Construction is underway at the old waste depot site on Nesters Road. Crews are putting up a new building that will become the new home of the Whistler Community Services Society (WCSS), giving the social services provider a centrally located headquarters.
WCSS operates the food bank and the Re-Use-It Centre. Both will be relocated to the building, which will also feature office space for outreach workers.
The building will be located behind the Whistler Animals Galore (WAG) shelter. "We've poured the foundation, and we've started construction. You'll start to see it soon," said WCSS executive director Cheryl Skribe.
WCSS offices are currently located in Spring Creek, which makes them challenging to access for people without vehicles.
"We're going to be more central. It's going to be easier for people to get there," said Skribe, who is thrilled about the move.
As part of the changes, the Re-Build-It Centre will leave its current home on Alpha Lake Road and move into the Re-Use-It Centre's current home on Lynham Road in Function.
That will save WCSS around $80,000 a year, said Skribe, who added that WCSS has an agreement with the Resort Municipality of Whistler (RMOW) to operate out of the Lynham location rent-free.
"By not having to pay that (rent) we can direct that money into social programming," she said.
The addition of the Re-Use-It Centre to the Nesters location will make the area a recycling destination. In August, Whistler's new waste depot was opened up at 8100 Nesters Road.
For Mayor Nancy Wilhelm-Morden, it makes sense to have both places close to each other.
"I think by consolidating the Re-Use-It Centre with the Nesters recycling depot, we will be able to divert even more items from the landfill. Because it will be so much easier for people just to do their recycling then walk over to the Re-Use-It Centre."
The project, explained Wilhelm-Morden, has "been in the works for quite some time." The RMOW purchased the land upon which WCSS will sit in 2012 for just over $1.2 million.

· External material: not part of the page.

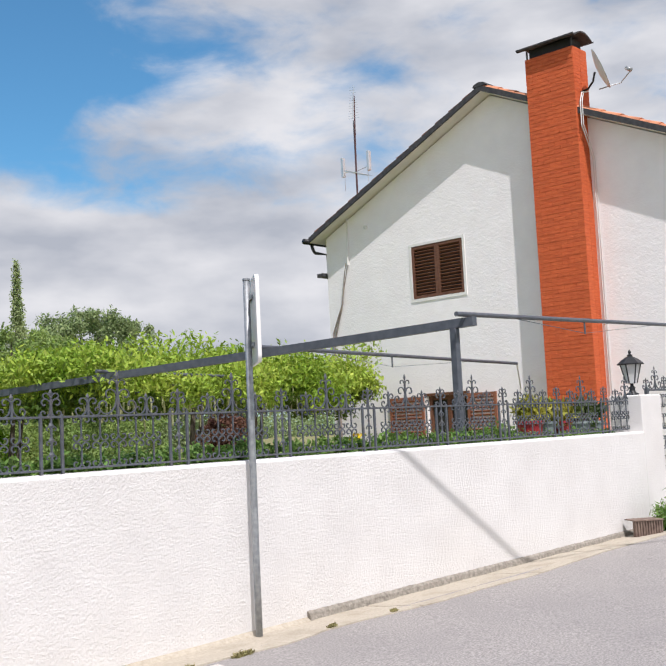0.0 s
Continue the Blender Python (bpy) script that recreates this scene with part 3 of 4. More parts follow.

The RMOW is also supporting the construction of the new building. As part of the lease, the municipality will lend WCSS $850,000 — half the expected total construction cost — for the new building, which is slated to cost $3.1 million.

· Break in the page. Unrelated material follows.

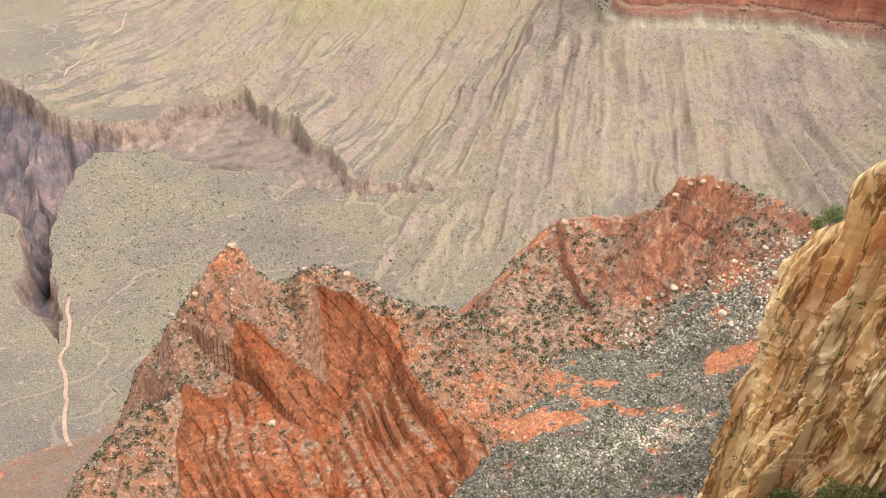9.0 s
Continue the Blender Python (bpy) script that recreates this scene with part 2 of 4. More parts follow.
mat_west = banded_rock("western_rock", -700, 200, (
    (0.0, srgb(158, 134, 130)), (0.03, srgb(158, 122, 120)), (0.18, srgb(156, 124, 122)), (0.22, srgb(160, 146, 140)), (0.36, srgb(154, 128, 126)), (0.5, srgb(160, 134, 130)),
    (0.65, srgb(156, 132, 136)), (0.8, srgb(168, 160, 158)), (1.0, srgb(172, 166, 166))), srgb(150, 130, 125), 24.0, talus=PALE_TALUS, wear=0.2, gain=1.2, strata=0.55, haze_blue=1.1, vivid=0.85)
# Throne colours lean to blue and lilac, painted in place of haze.
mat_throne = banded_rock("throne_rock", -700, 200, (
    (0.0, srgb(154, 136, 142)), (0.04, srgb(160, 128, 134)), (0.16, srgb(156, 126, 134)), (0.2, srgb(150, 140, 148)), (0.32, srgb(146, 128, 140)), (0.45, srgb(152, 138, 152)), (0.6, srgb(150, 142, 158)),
    (0.75, srgb(178, 174, 182)), (0.86, srgb(150, 158, 174)), (1.0, srgb(158, 166, 180))), srgb(138, 132, 142), 30.0, talus=(srgb(134, 135, 132), srgb(146, 145, 138)), wear=0.12, gain=1.2, strata=0.4, haze_blue=1.06, vivid=0.85)
# Rim rock and forest are coloured blue-grey to stand in for haze.
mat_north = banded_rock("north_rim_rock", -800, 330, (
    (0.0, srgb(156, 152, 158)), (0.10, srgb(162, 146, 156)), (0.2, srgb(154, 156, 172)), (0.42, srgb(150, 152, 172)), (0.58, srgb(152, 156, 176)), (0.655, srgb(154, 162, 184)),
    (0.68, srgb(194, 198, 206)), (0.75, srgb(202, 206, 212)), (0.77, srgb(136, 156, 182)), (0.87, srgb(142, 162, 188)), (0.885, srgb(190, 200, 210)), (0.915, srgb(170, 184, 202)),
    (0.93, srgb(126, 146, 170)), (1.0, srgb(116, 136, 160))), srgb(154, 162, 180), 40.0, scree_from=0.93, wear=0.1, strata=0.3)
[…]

WCSS will pay back the loan over 50 years, with a minimum yearly payment of $17,000.
Changes are also coming to WAG.
"We have temporarily lost our only outdoor enclosed grass/dirt run, which has impacted the number of dogs that we are able to intake at the moment," explained Catherine Mazza, a spokesperson for the organization, in an emailed statement.
This fall, WAG will begin construction on a new dog run, funded entirely through donations. But Mazza says it won't be the same as before.
"It is smaller in square footage and will have no grass or mature trees, no digging pit, and (it will be) differently shaped."
WAG will do what it can to bring the landscaping and "dog enrichment" elements back, she said.
Over at the new waste depot, Paul Kindree, assistant manager of the operator, Carney's Waste Systems, said that things are going well and that the new design is a huge improvement.
"The amount of space is probably three or four times. It's laid out much better. It's a lot safer," he said, adding that the size is "probably three or four times" as big.
Over the years, Whistler's demand for recycling has grown.
Last year, just under 38,000 metric tonnes of waste were produced in Whistler, including 13,000 tonnes of organic waste, which had historically been sent to the landfill. More than a quarter of Whistler's waste in 2016 — 28 per cent — not including organics, was diverted from the landfill through recycling stewardship programs.
Wilhelm-Morden has confidence that having the Re-Use-It Centre so close to the waste depot will encourage even more recycling.
Years ago, the waste depot was "just a bin you threw garbage into," she noted, underlining the progress Whistler has made over the years.